» **Recorded information**:
■ ■ ■ ■ ■ ■ ■
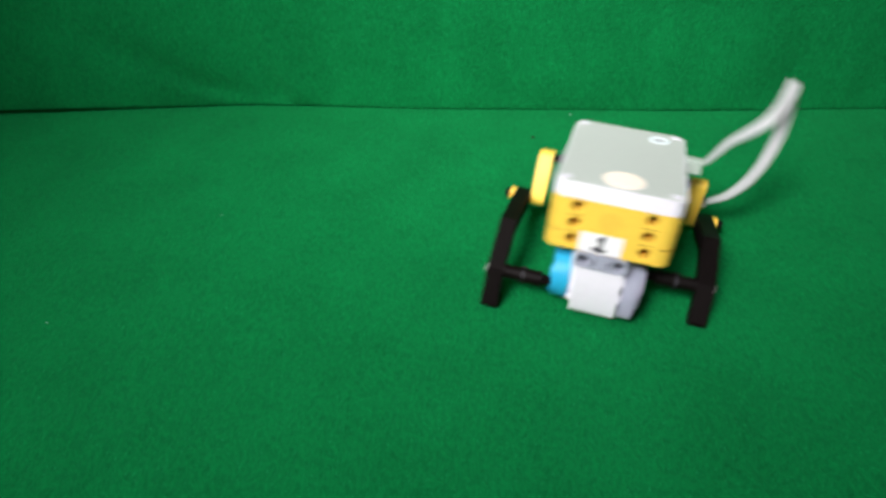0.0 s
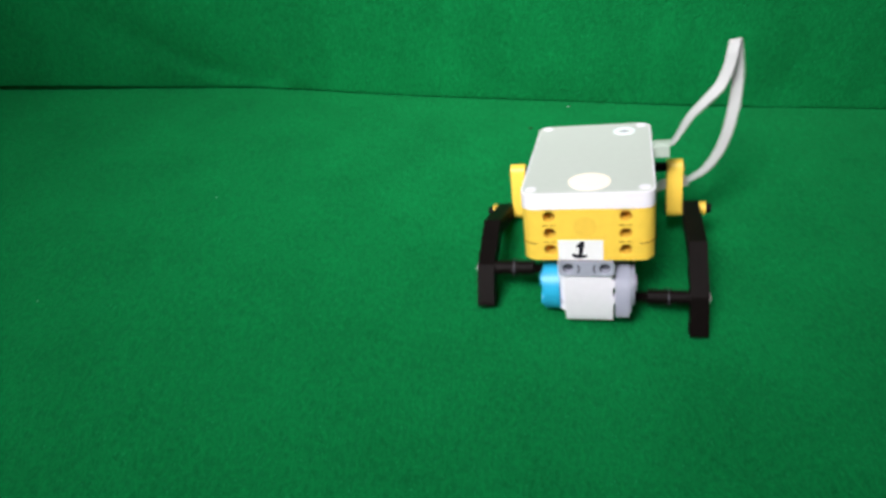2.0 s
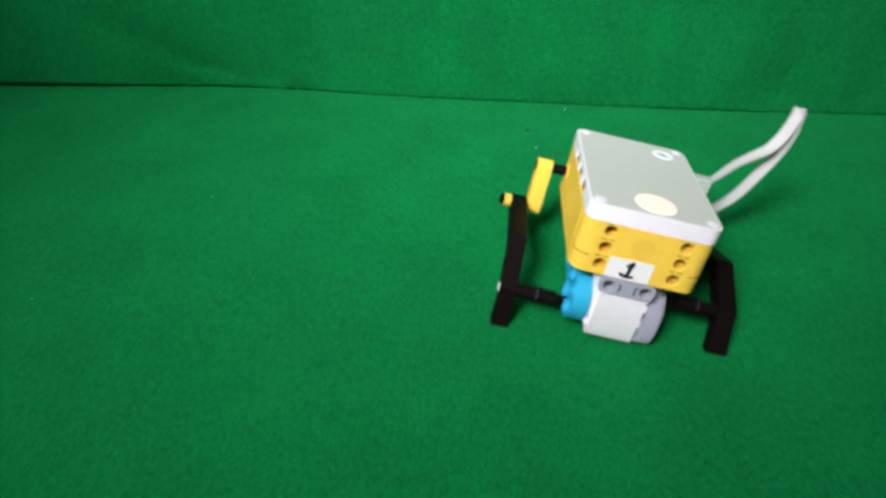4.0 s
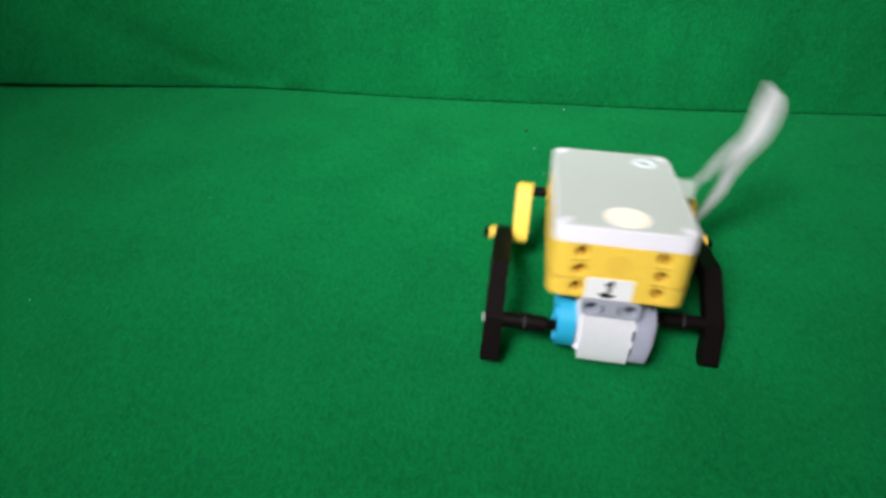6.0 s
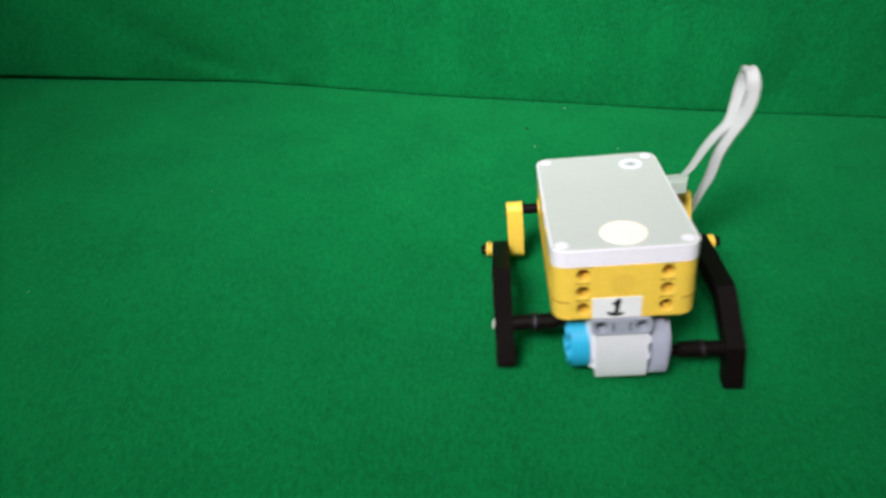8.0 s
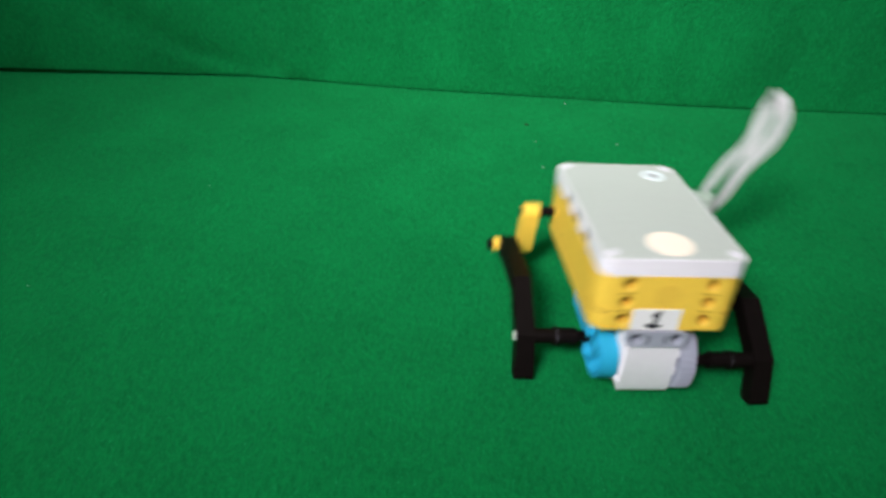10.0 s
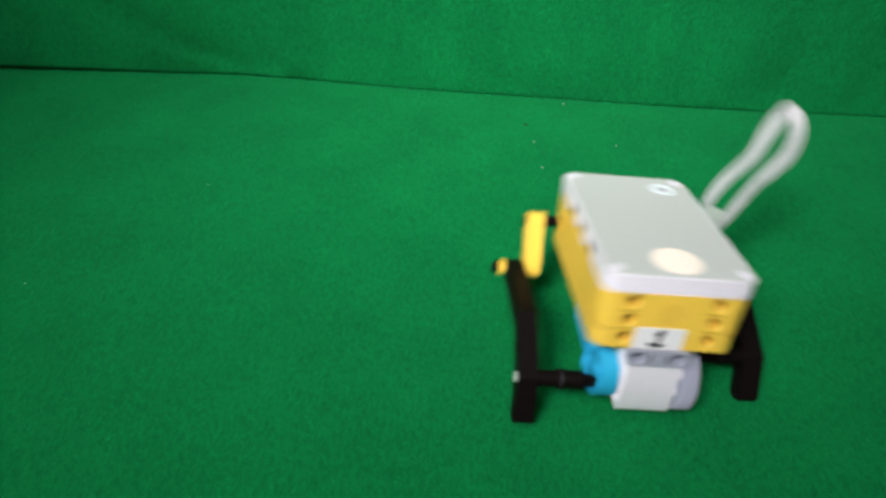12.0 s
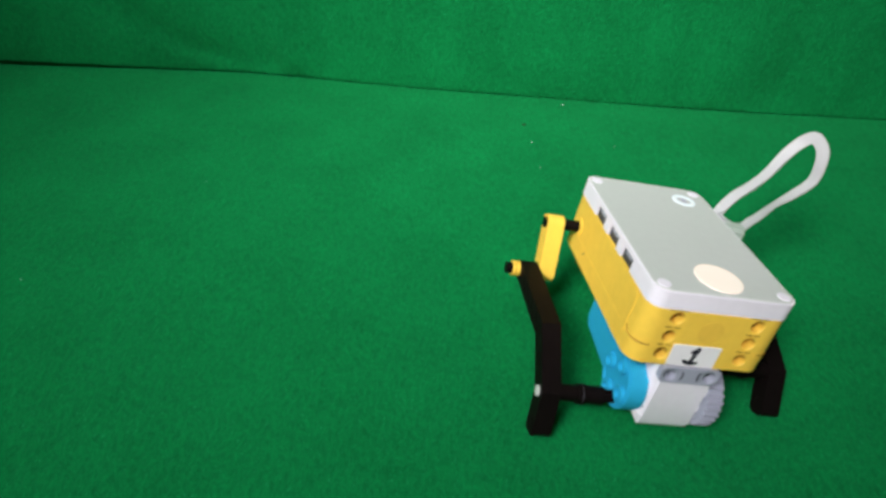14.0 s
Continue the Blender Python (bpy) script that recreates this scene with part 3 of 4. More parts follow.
■ ■ ■ ■ ■ ■ ■
Leave the images out and output the remaining material exactly as it stands.

» **The completed task**:
0.0 s
2.0 s
4.0 s
6.0 s
8.0 s
10.0 s
12.0 s
14.0 s
Continue the Blender Python (bpy) script that recreates this scene with part 3 of 4. More parts follow.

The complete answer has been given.